→ **WHAT THIS TASK INVOLVES**:
Output the material exactly, but drop every image it holds.

→ **DATASET EXCERPT**:

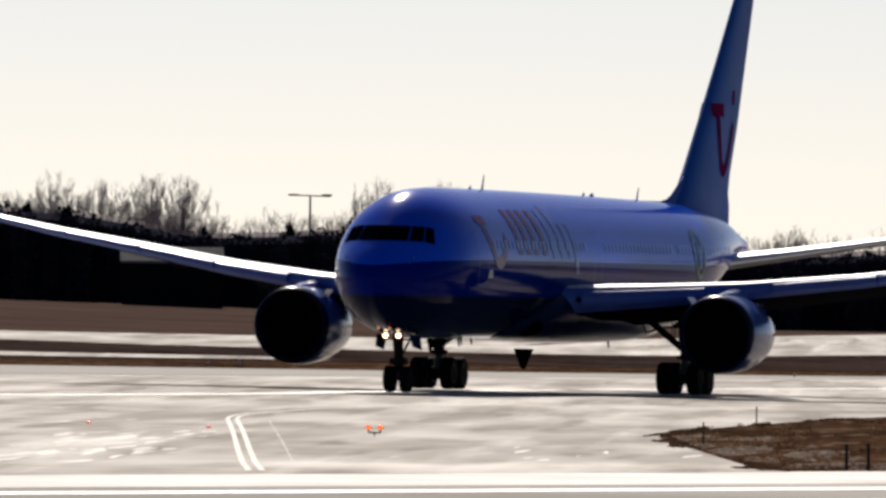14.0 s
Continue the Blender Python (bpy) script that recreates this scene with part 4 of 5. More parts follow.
rng = random.Random(12)
verts, faces = [], []
for cx, cy, sx, sy, n in ((-22.8, 495, 0.9, 22, 7), (-18.5, 466, 0.7, 16, 4), (-15.2, 395, 0.8, 40, 44), (-14.6, 345, 0.8, 30, 30), (-6.0, 370, 2.0, 35, 8)):
    for _ in range(n):
        x, y = rng.gauss(cx, sx), rng.gauss(cy, sy * 0.5)
        w, l, k = rng.uniform(0.04, 0.19), rng.uniform(1.5, 7.0), len(verts)
        slant = rng.uniform(-0.015, 0.03)
        ring = [(x + w * rng.uniform(0.5, 1.2) * math.cos(q * 0.7854) + slant * l * math.sin(q * 0.7854), y + l * rng.uniform(0.5, 1.2) * math.sin(q * 0.7854)) for q in range(8)]
        ring = [(a, b, crossfall(a, b) + 0.03) for a, b in ring]
        verts += ring
        faces.append(tuple(range(k, k + 8)))
tagged(soup("worn_paint", verts, faces, material("worn_paint_flecks", (0.68, 0.64, 0.56), 0.75, 0, 0.3, 0.8, spec=0.4)), "worn pale flecks of old paint on asphalt", "marking", kind="stuff")
stripe("service_path", [(61.5, 760), (56.0, 700), (49.0, 560), (46.0, 500)], 2.6, PATH, 0.05, "narrow grey asphalt path through the grass")

# sign box and striped post beyond the runway
bx = part("sign_box", box(box(box(bmesh.new(), (-1.1, -0.2, 0.7), (1.1, 0.2, 1.6)), (-0.8, -0.08, -0.2), (-0.65, 0.08, 0.698)), (0.65, -0.08, -0.2), (0.8, 0.08, 0.698)), material("olive_panel", (0.5, 0.36, 0.06), 0.6))
bx.matrix_basis = Matrix.Translation(ground_at(*polar(7.158, 1360)) + Vector((0, 0, 0.0)))
tagged(bx, "olive yellow sign box on the grass bank", "sign")
pole = new("striped_marker")
pole.matrix_basis = Matrix.Translation(ground_at(*polar(3.86, 1100)))
tagged(pole, "black and white banded instrument post with a pale box", "marker")
PALEBOX = material("weathered_pale_box", (0.26, 0.24, 0.23), 0.7, 0, 0.3, 2, spec=0.1)
for k in range(5):
    part("band", tube(bmesh.new(), (0, 0, 1.0 + 0.3 * k), (0, 0, 1.3 + 0.3 * k), 0.07, n=8), PALEBOX if k % 2 == 0 else POST, pole)
part("box", box(bmesh.new(), (-0.4, -0.3, -0.1), (0.4, 0.3, 1.0)), PALEBOX, pole)

mast = new("approach_light_mast")
mast.matrix_basis = Matrix.Translation(ground_at(*polar(4.45, 1100)))
tagged(mast, "dark banded post with two bright white lamps on top", "light")
APPROACH = glowing("white_lamp", (1.0, 0.97, 0.9), 3.0)
for k in range(6):
    part("band", tube(bmesh.new(), (0, 0, -0.1 + 0.44 * k), (0, 0, 0.34 + 0.44 * k), 0.17 - 0.02 * k, 0.15 - 0.02 * k, 10), PALEBOX if k in (3, 5) else POST, mast)
part("crossbar", box(bmesh.new(), (-0.3, -0.05, 2.5), (0.3, 0.05, 2.6)), POST, mast)
for sx in (-1, 1):
    part("lamp", turned([(0.01, -0.1), (0.075, -0.08), (0.09, 0.02), (0.04, 0.1)], 12, "y", (sx * 0.14, 0, 2.72)), APPROACH, mast, "bright white lamp")

edge0 = None
for az, d in ((-1.83, 950), (-0.05, 868), (0.33, 918), (0.33, 850), (2.2, 800), (-1.93, 915), (-1.83, 915), (-4.2, 905)):
    m = Matrix.Translation(ground_at(*polar(az, d)) + Vector((0, 0, 0.02)))
    if edge0 is None:
        edge0 = new("runway_edge_light")
        part("base", turned([(0.05, -0.02), (0.06, 0.02), (0.04, 0.05), (0.02, 0.06)], 10, "z"), GREYSTEEL, edge0)
        part("lens", turned([(0.03, 0.06), (0.05, 0.08), (0.045, 0.16), (0.02, 0.19)], 10, "z"), WHITE, edge0, "pale glass lens")
        tagged(edge0, "small pale runway edge light on its base", "light", "runway edge lights")
        edge0.matrix_basis = m
    else:
        copy_thing(edge0, m)
lump = new("taxiway_light")
lump.matrix_basis = Matrix.Translation(ground_at(42.4, 379.4) + Vector((0, 0, 0.03)))
tagged(lump, "dark low taxiway light fitting on the asphalt", "light")
part("body", turned([(0.11, -0.02), (0.12, 0.03), (0.07, 0.12), (0.02, 0.14)], 12, "z"), POST, lump)
part("arm", tube(bmesh.new(), (0, 0, 0.1), (-0.16, 0, 0.02), 0.03, n=6), POST, lump)

# two birds far off over the trees
birds = []
for k in range(2):
    b_ = new("bird")
    tagged(b_, "small dark bird flying far over the trees", "bird", "two birds")
    part("body", turned([(0.005, -0.22), (0.05, -0.12), (0.06, 0.02), (0.03, 0.16), (0.01, 0.26)], 8, "x"), POST, b_, smooth=True)
    ws = []
    for sy in (-1, 1):
        bm = bmesh.new()
        q = [(-0.08, 0, 0), (0.08, 0, 0), (0.05, sy * 0.24, 0.02), (0.1, sy * 0.42, 0.0), (-0.02, sy * 0.26, 0.02)]
        bm.faces.new([bm.verts.new(v) for v in q])
        w_ = part("wing", bm, POST, b_)
        w_.modifiers.new("thick", "SOLIDIFY").thickness = 0.012
        ws.append((w_, sy))
    birds.append((b_, ws, k))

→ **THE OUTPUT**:
14.0 s
Continue the Blender Python (bpy) script that recreates this scene with part 4 of 5. More parts follow.
rng = random.Random(12)
verts, faces = [], []
for cx, cy, sx, sy, n in ((-22.8, 495, 0.9, 22, 7), (-18.5, 466, 0.7, 16, 4), (-15.2, 395, 0.8, 40, 44), (-14.6, 345, 0.8, 30, 30), (-6.0, 370, 2.0, 35, 8)):
    for _ in range(n):
        x, y = rng.gauss(cx, sx), rng.gauss(cy, sy * 0.5)
        w, l, k = rng.uniform(0.04, 0.19), rng.uniform(1.5, 7.0), len(verts)
        slant = rng.uniform(-0.015, 0.03)
        ring = [(x + w * rng.uniform(0.5, 1.2) * math.cos(q * 0.7854) + slant * l * math.sin(q * 0.7854), y + l * rng.uniform(0.5, 1.2) * math.sin(q * 0.7854)) for q in range(8)]
        ring = [(a, b, crossfall(a, b) + 0.03) for a, b in ring]
        verts += ring
        faces.append(tuple(range(k, k + 8)))
tagged(soup("worn_paint", verts, faces, material("worn_paint_flecks", (0.68, 0.64, 0.56), 0.75, 0, 0.3, 0.8, spec=0.4)), "worn pale flecks of old paint on asphalt", "marking", kind="stuff")
stripe("service_path", [(61.5, 760), (56.0, 700), (49.0, 560), (46.0, 500)], 2.6, PATH, 0.05, "narrow grey asphalt path through the grass")

# sign box and striped post beyond the runway
bx = part("sign_box", box(box(box(bmesh.new(), (-1.1, -0.2, 0.7), (1.1, 0.2, 1.6)), (-0.8, -0.08, -0.2), (-0.65, 0.08, 0.698)), (0.65, -0.08, -0.2), (0.8, 0.08, 0.698)), material("olive_panel", (0.5, 0.36, 0.06), 0.6))
bx.matrix_basis = Matrix.Translation(ground_at(*polar(7.158, 1360)) + Vector((0, 0, 0.0)))
tagged(bx, "olive yellow sign box on the grass bank", "sign")
pole = new("striped_marker")
pole.matrix_basis = Matrix.Translation(ground_at(*polar(3.86, 1100)))
tagged(pole, "black and white banded instrument post with a pale box", "marker")
PALEBOX = material("weathered_pale_box", (0.26, 0.24, 0.23), 0.7, 0, 0.3, 2, spec=0.1)
for k in range(5):
    part("band", tube(bmesh.new(), (0, 0, 1.0 + 0.3 * k), (0, 0, 1.3 + 0.3 * k), 0.07, n=8), PALEBOX if k % 2 == 0 else POST, pole)
part("box", box(bmesh.new(), (-0.4, -0.3, -0.1), (0.4, 0.3, 1.0)), PALEBOX, pole)

mast = new("approach_light_mast")
mast.matrix_basis = Matrix.Translation(ground_at(*polar(4.45, 1100)))
tagged(mast, "dark banded post with two bright white lamps on top", "light")
APPROACH = glowing("white_lamp", (1.0, 0.97, 0.9), 3.0)
for k in range(6):
    part("band", tube(bmesh.new(), (0, 0, -0.1 + 0.44 * k), (0, 0, 0.34 + 0.44 * k), 0.17 - 0.02 * k, 0.15 - 0.02 * k, 10), PALEBOX if k in (3, 5) else POST, mast)
part("crossbar", box(bmesh.new(), (-0.3, -0.05, 2.5), (0.3, 0.05, 2.6)), POST, mast)
for sx in (-1, 1):
    part("lamp", turned([(0.01, -0.1), (0.075, -0.08), (0.09, 0.02), (0.04, 0.1)], 12, "y", (sx * 0.14, 0, 2.72)), APPROACH, mast, "bright white lamp")

edge0 = None
for az, d in ((-1.83, 950), (-0.05, 868), (0.33, 918), (0.33, 850), (2.2, 800), (-1.93, 915), (-1.83, 915), (-4.2, 905)):
    m = Matrix.Translation(ground_at(*polar(az, d)) + Vector((0, 0, 0.02)))
    if edge0 is None:
        edge0 = new("runway_edge_light")
        part("base", turned([(0.05, -0.02), (0.06, 0.02), (0.04, 0.05), (0.02, 0.06)], 10, "z"), GREYSTEEL, edge0)
        part("lens", turned([(0.03, 0.06), (0.05, 0.08), (0.045, 0.16), (0.02, 0.19)], 10, "z"), WHITE, edge0, "pale glass lens")
        tagged(edge0, "small pale runway edge light on its base", "light", "runway edge lights")
        edge0.matrix_basis = m
    else:
        copy_thing(edge0, m)
lump = new("taxiway_light")
lump.matrix_basis = Matrix.Translation(ground_at(42.4, 379.4) + Vector((0, 0, 0.03)))
tagged(lump, "dark low taxiway light fitting on the asphalt", "light")
part("body", turned([(0.11, -0.02), (0.12, 0.03), (0.07, 0.12), (0.02, 0.14)], 12, "z"), POST, lump)
part("arm", tube(bmesh.new(), (0, 0, 0.1), (-0.16, 0, 0.02), 0.03, n=6), POST, lump)

# two birds far off over the trees
birds = []
for k in range(2):
    b_ = new("bird")
    tagged(b_, "small dark bird flying far over the trees", "bird", "two birds")
    part("body", turned([(0.005, -0.22), (0.05, -0.12), (0.06, 0.02), (0.03, 0.16), (0.01, 0.26)], 8, "x"), POST, b_, smooth=True)
    ws = []
    for sy in (-1, 1):
        bm = bmesh.new()
        q = [(-0.08, 0, 0), (0.08, 0, 0), (0.05, sy * 0.24, 0.02), (0.1, sy * 0.42, 0.0), (-0.02, sy * 0.26, 0.02)]
        bm.faces.new([bm.verts.new(v) for v in q])
        w_ = part("wing", bm, POST, b_)
        w_.modifiers.new("thick", "SOLIDIFY").thickness = 0.012
        ws.append((w_, sy))
    birds.append((b_, ws, k))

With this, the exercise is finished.